* START Source data *

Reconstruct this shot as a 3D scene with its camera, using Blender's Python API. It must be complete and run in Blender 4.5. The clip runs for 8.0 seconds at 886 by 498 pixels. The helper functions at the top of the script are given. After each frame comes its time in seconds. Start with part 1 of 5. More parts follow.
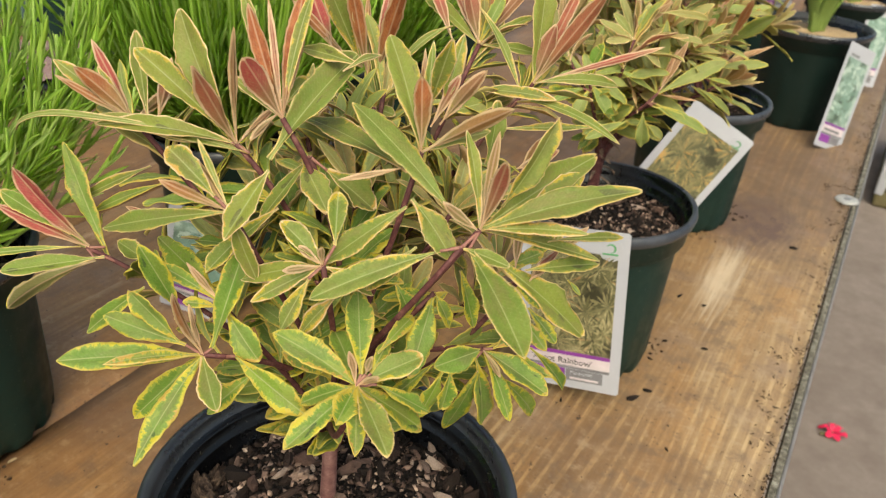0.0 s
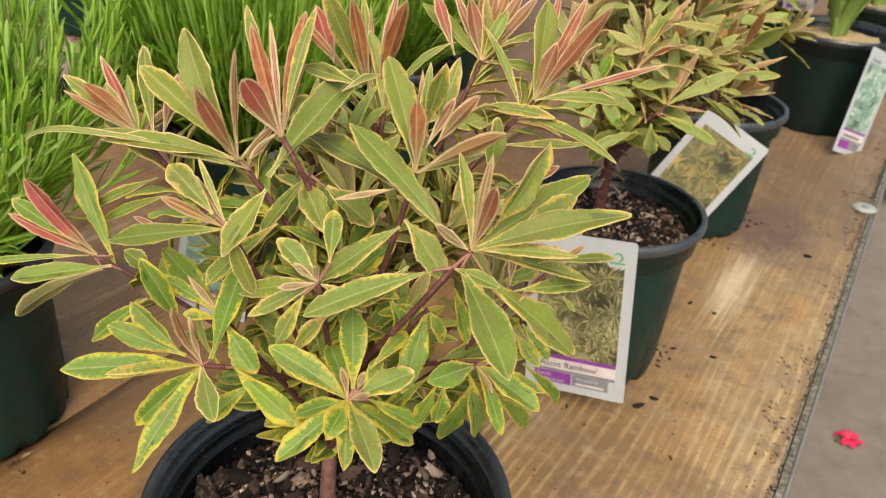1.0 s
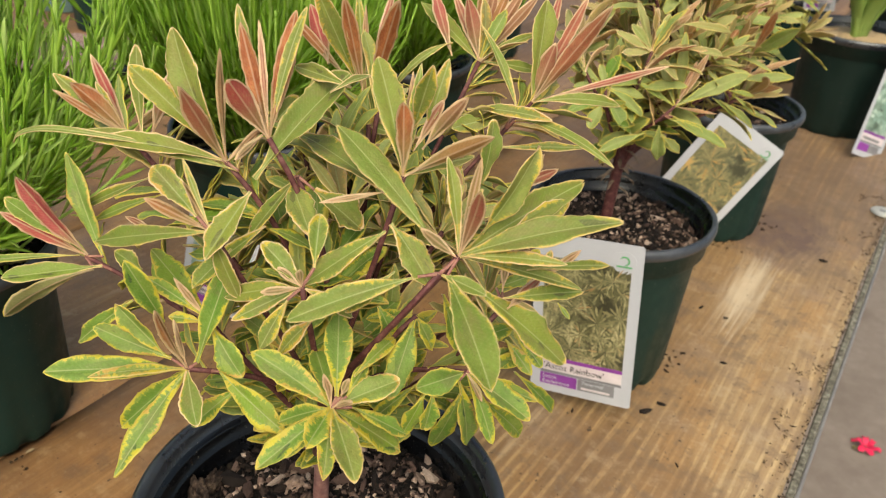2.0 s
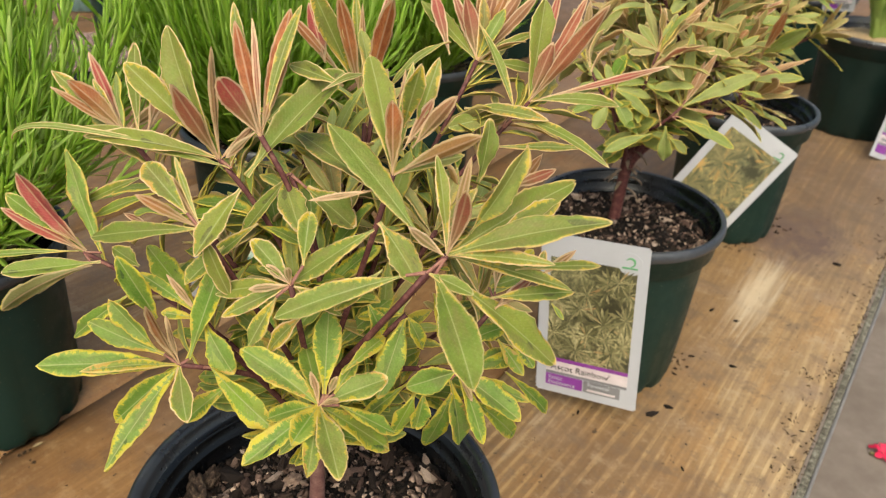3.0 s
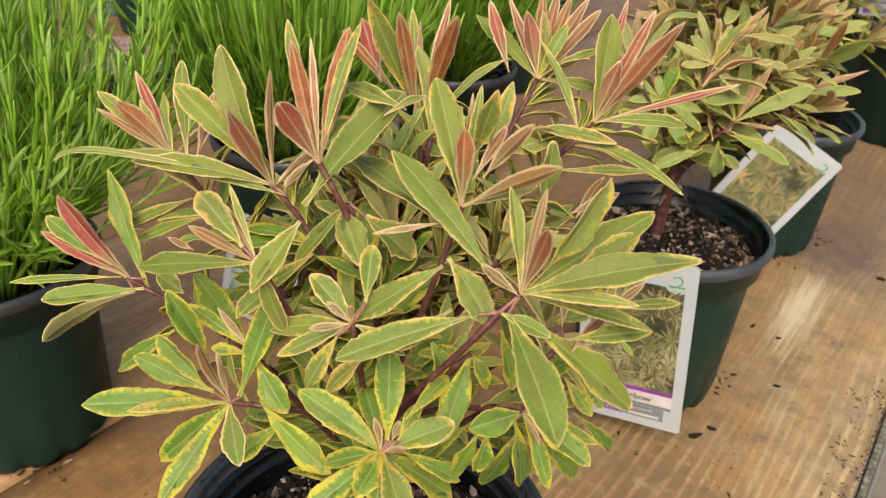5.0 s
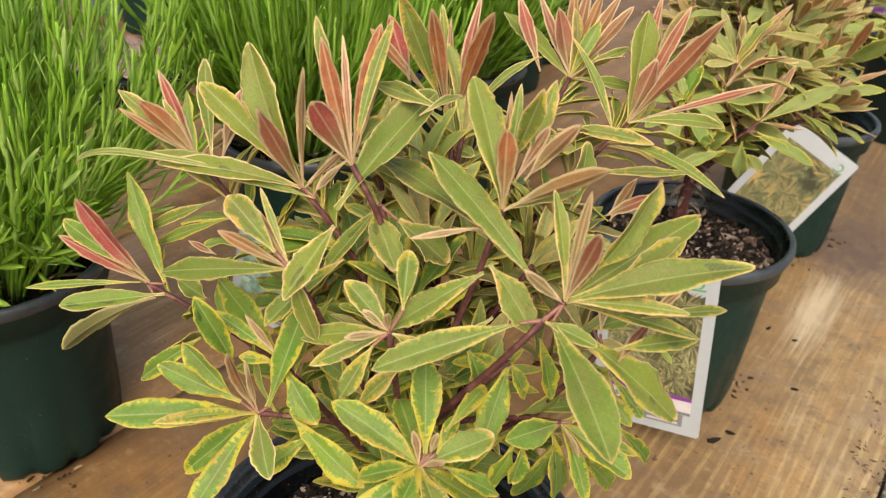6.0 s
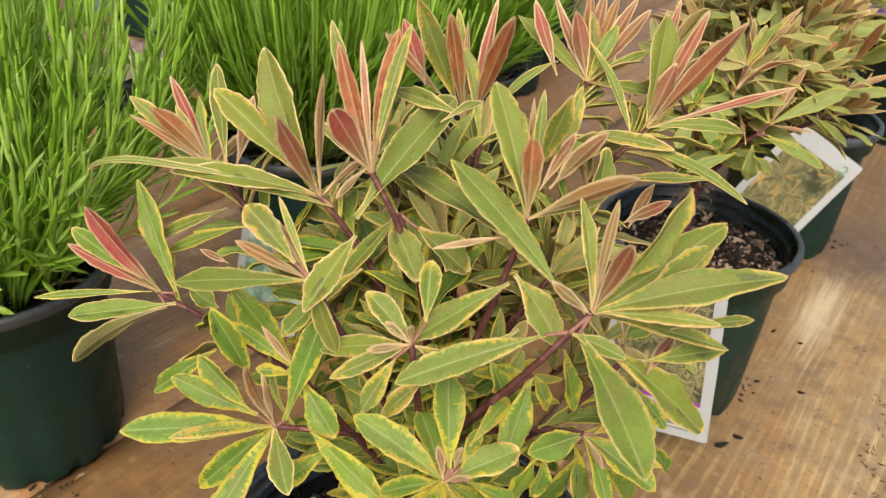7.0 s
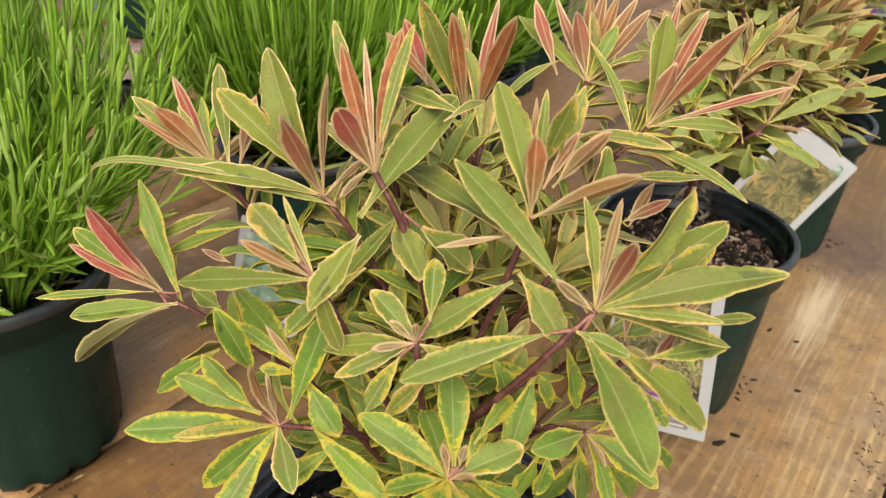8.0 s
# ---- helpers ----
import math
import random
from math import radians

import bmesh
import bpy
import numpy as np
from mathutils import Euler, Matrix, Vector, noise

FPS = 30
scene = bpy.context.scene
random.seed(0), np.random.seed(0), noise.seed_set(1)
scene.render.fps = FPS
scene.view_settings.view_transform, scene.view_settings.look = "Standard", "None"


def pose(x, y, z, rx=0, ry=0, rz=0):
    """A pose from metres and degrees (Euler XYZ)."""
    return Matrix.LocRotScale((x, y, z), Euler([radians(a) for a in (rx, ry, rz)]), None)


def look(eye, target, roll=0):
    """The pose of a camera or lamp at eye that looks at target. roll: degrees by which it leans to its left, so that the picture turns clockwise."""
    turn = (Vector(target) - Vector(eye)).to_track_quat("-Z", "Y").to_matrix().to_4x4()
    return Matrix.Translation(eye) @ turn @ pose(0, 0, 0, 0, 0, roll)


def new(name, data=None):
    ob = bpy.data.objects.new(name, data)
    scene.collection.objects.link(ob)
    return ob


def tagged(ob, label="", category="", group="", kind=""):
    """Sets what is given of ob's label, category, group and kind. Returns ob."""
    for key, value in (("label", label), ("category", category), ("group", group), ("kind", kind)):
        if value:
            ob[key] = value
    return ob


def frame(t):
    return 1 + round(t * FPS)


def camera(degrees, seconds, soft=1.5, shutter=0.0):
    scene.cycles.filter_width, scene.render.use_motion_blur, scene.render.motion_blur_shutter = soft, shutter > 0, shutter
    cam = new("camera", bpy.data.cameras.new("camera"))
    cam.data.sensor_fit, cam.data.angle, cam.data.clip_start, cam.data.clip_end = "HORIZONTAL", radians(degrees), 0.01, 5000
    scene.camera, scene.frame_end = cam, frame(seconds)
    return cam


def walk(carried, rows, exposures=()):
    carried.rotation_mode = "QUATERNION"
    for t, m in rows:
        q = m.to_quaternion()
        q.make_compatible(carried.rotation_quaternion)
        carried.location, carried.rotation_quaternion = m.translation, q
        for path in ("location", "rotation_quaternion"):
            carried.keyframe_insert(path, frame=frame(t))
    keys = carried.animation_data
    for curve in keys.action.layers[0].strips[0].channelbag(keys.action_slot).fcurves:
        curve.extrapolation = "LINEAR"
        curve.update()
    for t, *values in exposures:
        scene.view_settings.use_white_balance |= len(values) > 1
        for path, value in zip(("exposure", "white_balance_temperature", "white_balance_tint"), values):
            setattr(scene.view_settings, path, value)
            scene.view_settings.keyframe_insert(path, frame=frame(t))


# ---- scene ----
cam = camera(59.1, 8.0, soft=1.1)
cam.data.dof.use_dof, cam.data.dof.focus_distance, cam.data.dof.aperture_fstop = True, 0.33, 21.0
PATH = [
    (0, (0.1731, -0.2178, 0.4656), (-0.6558, 1.3039, -0.5329), 3.64),
    (0.5, (0.1773, -0.2155, 0.4711), (-0.6707, 1.2906, -0.5351), 3.73),
    (1, (0.1814, -0.2135, 0.4766), (-0.6876, 1.2768, -0.5353), 3.75),
    (1.5, (0.1827, -0.2076, 0.4764), (-0.7045, 1.2693, -0.5395), 3.72),
    (3, (0.1957, -0.1957, 0.4762), (-0.7496, 1.2414, -0.5442), 3.34),
    (3.5, (0.1910, -0.1953, 0.4766), (-0.7698, 1.2318, -0.5433), 3.24),
    (4, (0.1837, -0.1904, 0.4778), (-0.7884, 1.2294, -0.5416), 3.12),
    (4.5, (0.1761, -0.1891, 0.4779), (-0.8027, 1.2257, -0.5421), 3.06),
    (6, (0.1518, -0.1887, 0.4722), (-0.8254, 1.2265, -0.5488), 3.06),
    (6.5, (0.1452, -0.1889, 0.4731), (-0.8277, 1.2303, -0.5464), 3.05),
    (7, (0.1408, -0.1889, 0.4715), (-0.8262, 1.2347, -0.5476), 3.10),
    (7.5, (0.1390, -0.1895, 0.4715), (-0.8217, 1.2388, -0.5468), 3.14),
    (8, (0.1391, -0.1917, 0.4714), (-0.8168, 1.2409, -0.5454), 3.16),
]
walk(cam, [(t, look(eye, target, roll)) for t, eye, target, roll in PATH], [(0, 0.45, 6850, 2), (8, 0.45, 6850, 2)])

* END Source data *

**Given exercise:** Repeat the material above word for word, please, apart from its images.

**The completed task:**
Reconstruct this shot as a 3D scene with its camera, using Blender's Python API. It must be complete and run in Blender 4.5. The clip runs for 8.0 seconds at 886 by 498 pixels. The helper functions at the top of the script are given. After each frame comes its time in seconds. Start with part 1 of 5. More parts follow.
0.0 s
1.0 s
2.0 s
3.0 s
5.0 s
6.0 s
7.0 s
8.0 s
# ---- helpers ----
import math
import random
from math import radians

import bmesh
import bpy
import numpy as np
from mathutils import Euler, Matrix, Vector, noise

FPS = 30
scene = bpy.context.scene
random.seed(0), np.random.seed(0), noise.seed_set(1)
scene.render.fps = FPS
scene.view_settings.view_transform, scene.view_settings.look = "Standard", "None"


def pose(x, y, z, rx=0, ry=0, rz=0):
    """A pose from metres and degrees (Euler XYZ)."""
    return Matrix.LocRotScale((x, y, z), Euler([radians(a) for a in (rx, ry, rz)]), None)


def look(eye, target, roll=0):
    """The pose of a camera or lamp at eye that looks at target. roll: degrees by which it leans to its left, so that the picture turns clockwise."""
    turn = (Vector(target) - Vector(eye)).to_track_quat("-Z", "Y").to_matrix().to_4x4()
    return Matrix.Translation(eye) @ turn @ pose(0, 0, 0, 0, 0, roll)


def new(name, data=None):
    ob = bpy.data.objects.new(name, data)
    scene.collection.objects.link(ob)
    return ob


def tagged(ob, label="", category="", group="", kind=""):
    """Sets what is given of ob's label, category, group and kind. Returns ob."""
    for key, value in (("label", label), ("category", category), ("group", group), ("kind", kind)):
        if value:
            ob[key] = value
    return ob


def frame(t):
    return 1 + round(t * FPS)


def camera(degrees, seconds, soft=1.5, shutter=0.0):
    scene.cycles.filter_width, scene.render.use_motion_blur, scene.render.motion_blur_shutter = soft, shutter > 0, shutter
    cam = new("camera", bpy.data.cameras.new("camera"))
    cam.data.sensor_fit, cam.data.angle, cam.data.clip_start, cam.data.clip_end = "HORIZONTAL", radians(degrees), 0.01, 5000
    scene.camera, scene.frame_end = cam, frame(seconds)
    return cam


def walk(carried, rows, exposures=()):
    carried.rotation_mode = "QUATERNION"
    for t, m in rows:
        q = m.to_quaternion()
        q.make_compatible(carried.rotation_quaternion)
        carried.location, carried.rotation_quaternion = m.translation, q
        for path in ("location", "rotation_quaternion"):
            carried.keyframe_insert(path, frame=frame(t))
    keys = carried.animation_data
    for curve in keys.action.layers[0].strips[0].channelbag(keys.action_slot).fcurves:
        curve.extrapolation = "LINEAR"
        curve.update()
    for t, *values in exposures:
        scene.view_settings.use_white_balance |= len(values) > 1
        for path, value in zip(("exposure", "white_balance_temperature", "white_balance_tint"), values):
            setattr(scene.view_settings, path, value)
            scene.view_settings.keyframe_insert(path, frame=frame(t))


# ---- scene ----
cam = camera(59.1, 8.0, soft=1.1)
cam.data.dof.use_dof, cam.data.dof.focus_distance, cam.data.dof.aperture_fstop = True, 0.33, 21.0
PATH = [
    (0, (0.1731, -0.2178, 0.4656), (-0.6558, 1.3039, -0.5329), 3.64),
    (0.5, (0.1773, -0.2155, 0.4711), (-0.6707, 1.2906, -0.5351), 3.73),
    (1, (0.1814, -0.2135, 0.4766), (-0.6876, 1.2768, -0.5353), 3.75),
    (1.5, (0.1827, -0.2076, 0.4764), (-0.7045, 1.2693, -0.5395), 3.72),
    (3, (0.1957, -0.1957, 0.4762), (-0.7496, 1.2414, -0.5442), 3.34),
    (3.5, (0.1910, -0.1953, 0.4766), (-0.7698, 1.2318, -0.5433), 3.24),
    (4, (0.1837, -0.1904, 0.4778), (-0.7884, 1.2294, -0.5416), 3.12),
    (4.5, (0.1761, -0.1891, 0.4779), (-0.8027, 1.2257, -0.5421), 3.06),
    (6, (0.1518, -0.1887, 0.4722), (-0.8254, 1.2265, -0.5488), 3.06),
    (6.5, (0.1452, -0.1889, 0.4731), (-0.8277, 1.2303, -0.5464), 3.05),
    (7, (0.1408, -0.1889, 0.4715), (-0.8262, 1.2347, -0.5476), 3.10),
    (7.5, (0.1390, -0.1895, 0.4715), (-0.8217, 1.2388, -0.5468), 3.14),
    (8, (0.1391, -0.1917, 0.4714), (-0.8168, 1.2409, -0.5454), 3.16),
]
walk(cam, [(t, look(eye, target, roll)) for t, eye, target, roll in PATH], [(0, 0.45, 6850, 2), (8, 0.45, 6850, 2)])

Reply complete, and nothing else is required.